Selon Christian Schmitt, cet exemple montre très clairement que « le comportement grégaire des investisseurs constitue un risque à ne pas sous-estimer, non seulement au niveau du marché dans son ensemble, mais aussi au niveau des titres individuels ». Il est intéressant de noter que ce risque n’est pas corrélé aux facteurs de risque classiques tels que l’endettement, la valorisation, la cyclicité, le bêta et autres. Pour lui, « il est donc incomparablement plus difficile de se protéger contre ces positions appelées « crowded trades » (Positions à la mode) ». Si la diversification du portefeuille est en principe une protection, le danger potentiel réside ici plutôt dans la stratégie d’investissement elle-même. Une prudence accrue est donc de mise pour les stratégies d’investissement particulièrement populaires ainsi que pour les nouvelles approches innovantes qui, en raison de backtestings récents, de facteurs alpha nouvellement découverts ou de nouvelles possibilités techniques, promettent un rendement supérieur à la moyenne et attirent en conséquence de nombreux investisseurs.
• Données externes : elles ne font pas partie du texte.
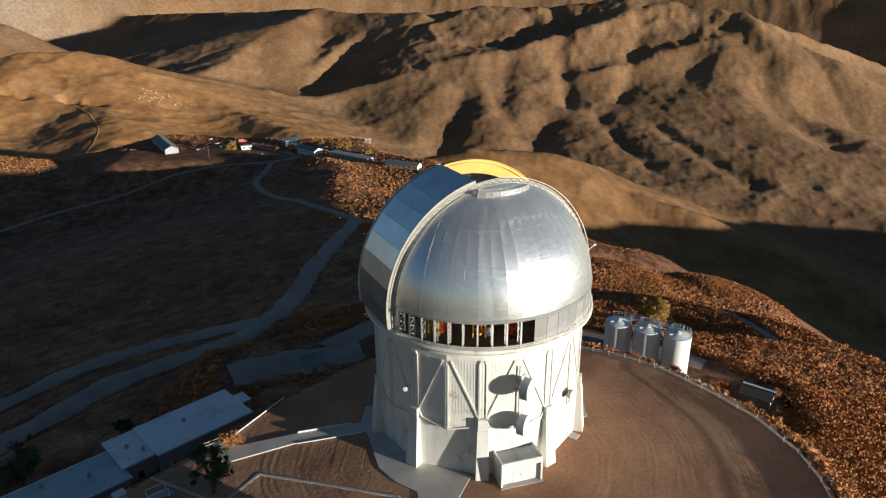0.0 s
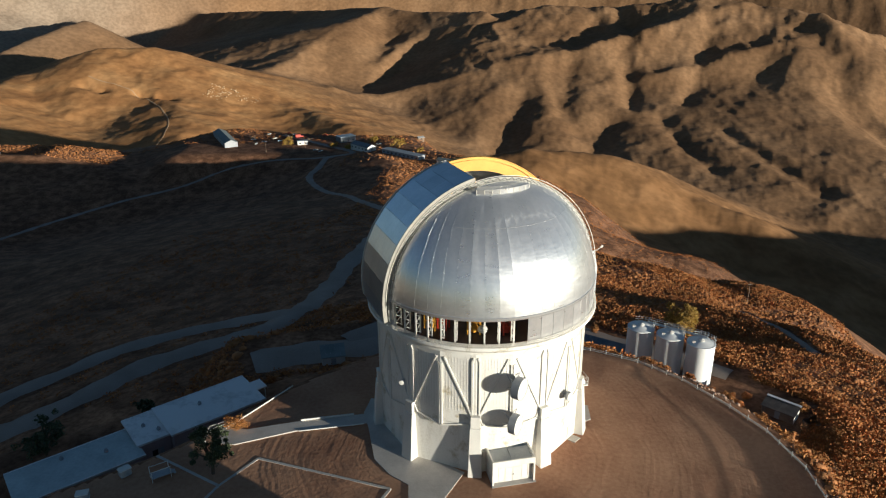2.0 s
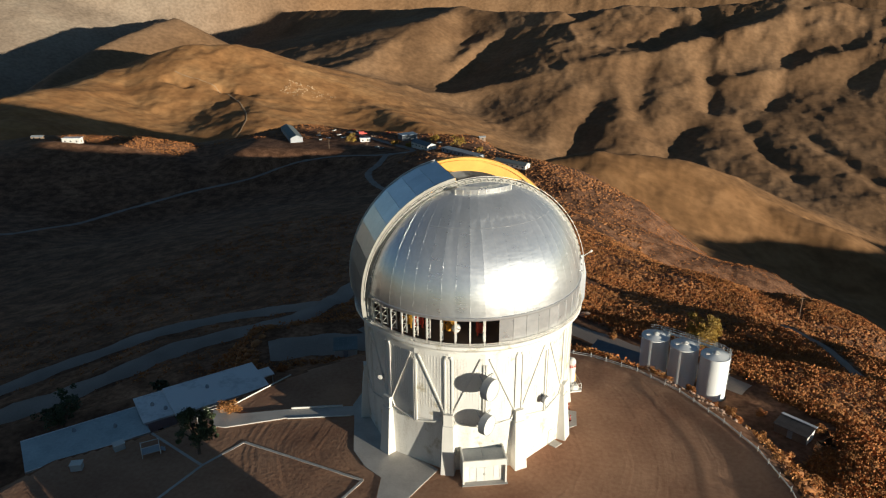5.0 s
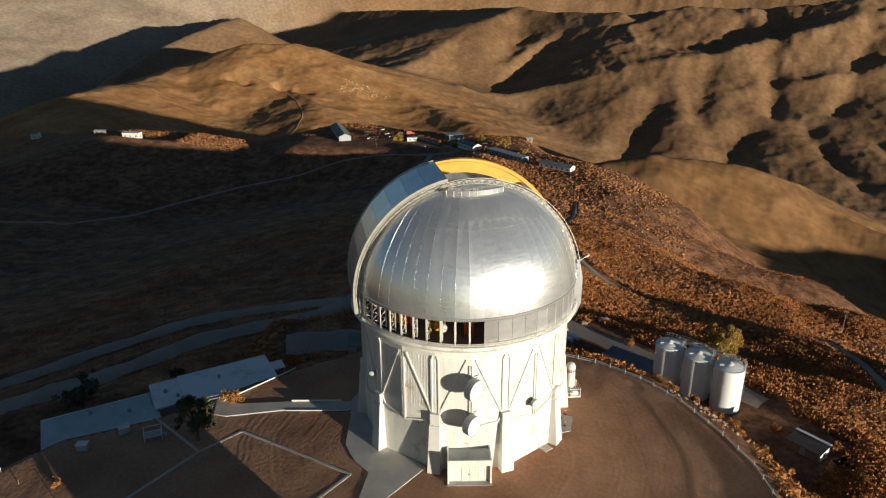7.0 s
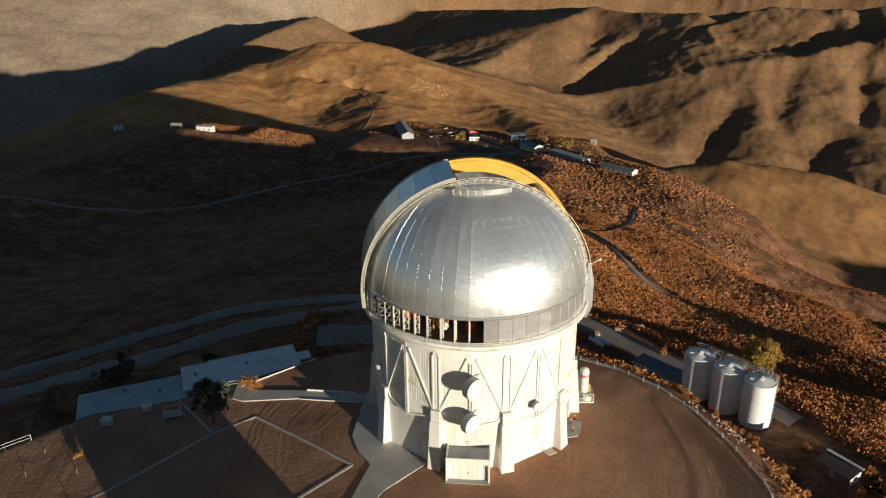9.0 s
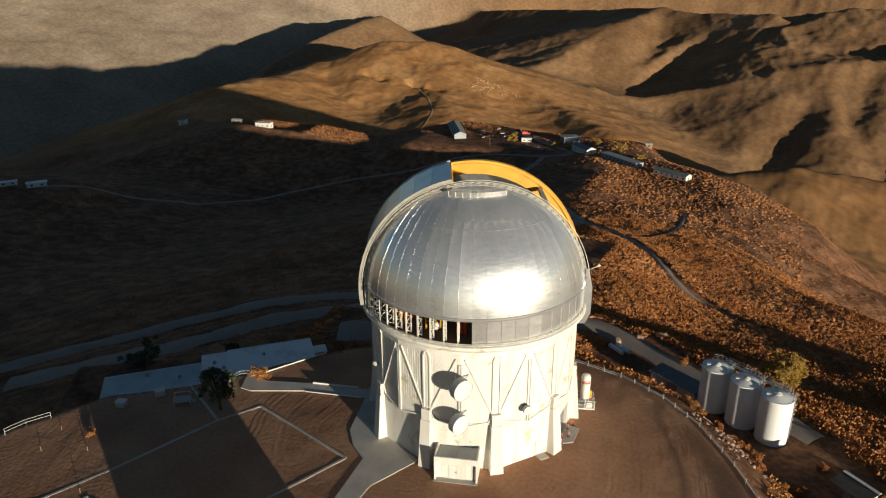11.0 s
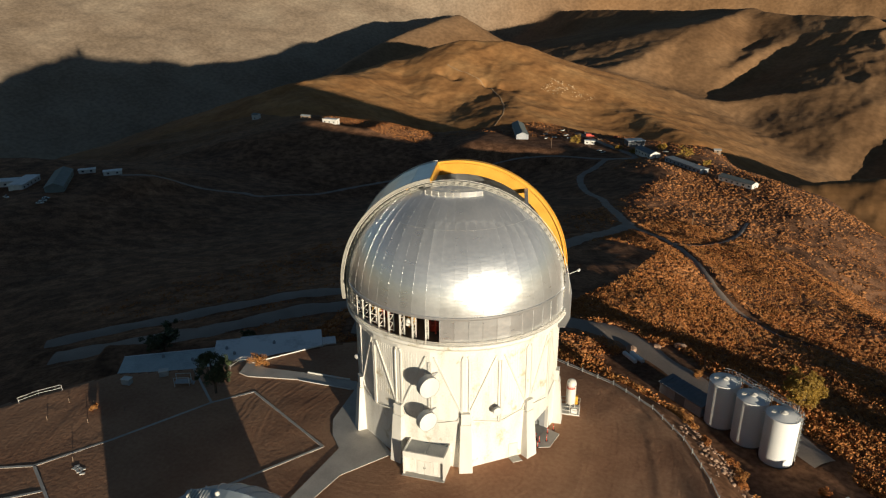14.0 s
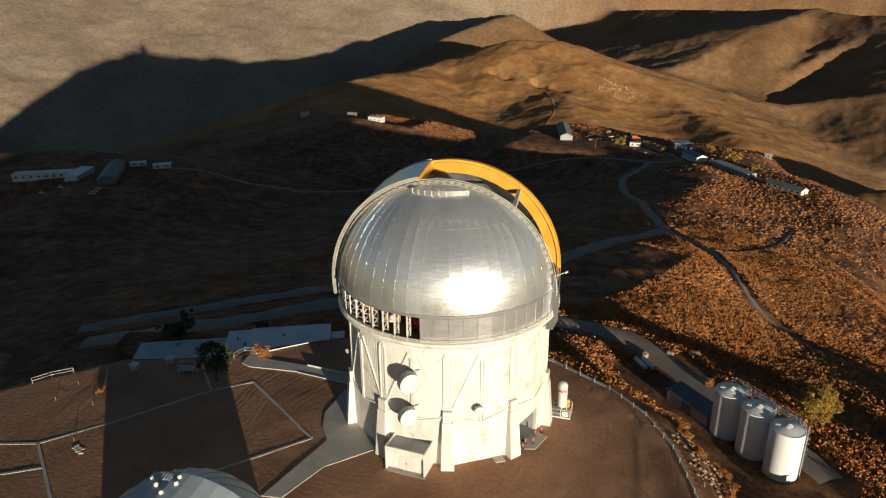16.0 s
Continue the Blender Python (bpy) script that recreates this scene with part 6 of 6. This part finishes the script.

Outre ces risques à très court terme et immédiats, l’exemple montre, dans une perspective à moyen et long terme, à quel point les sources d’alpha intéressantes se tarissent rapidement. La pratique et la théorie montrent qu’il s’agit moins de l’exception que de la règle.
Si ChatGPT peut prédire à court terme les mouvements du cours des actions, il changera durablement le travail de tous les acteurs du marché et des investisseurs. Comme ce fût le cas auparavant avec les calculatrices, les ordinateurs et Internet. Il est donc essentiel de comprendre comment cela fonctionne et quelles sont les implications potentielles de cette évolution pour évaluer en permanence les opportunités et les risques. Le focus sur des intervalles de trading de plus en plus courts, où les investissements au jour le jour, basés sur les gros titres, ne suscitent plus d’inquiétudes particulières. Reste à savoir quand ce chatbot deviendra une source officielle d’alpha.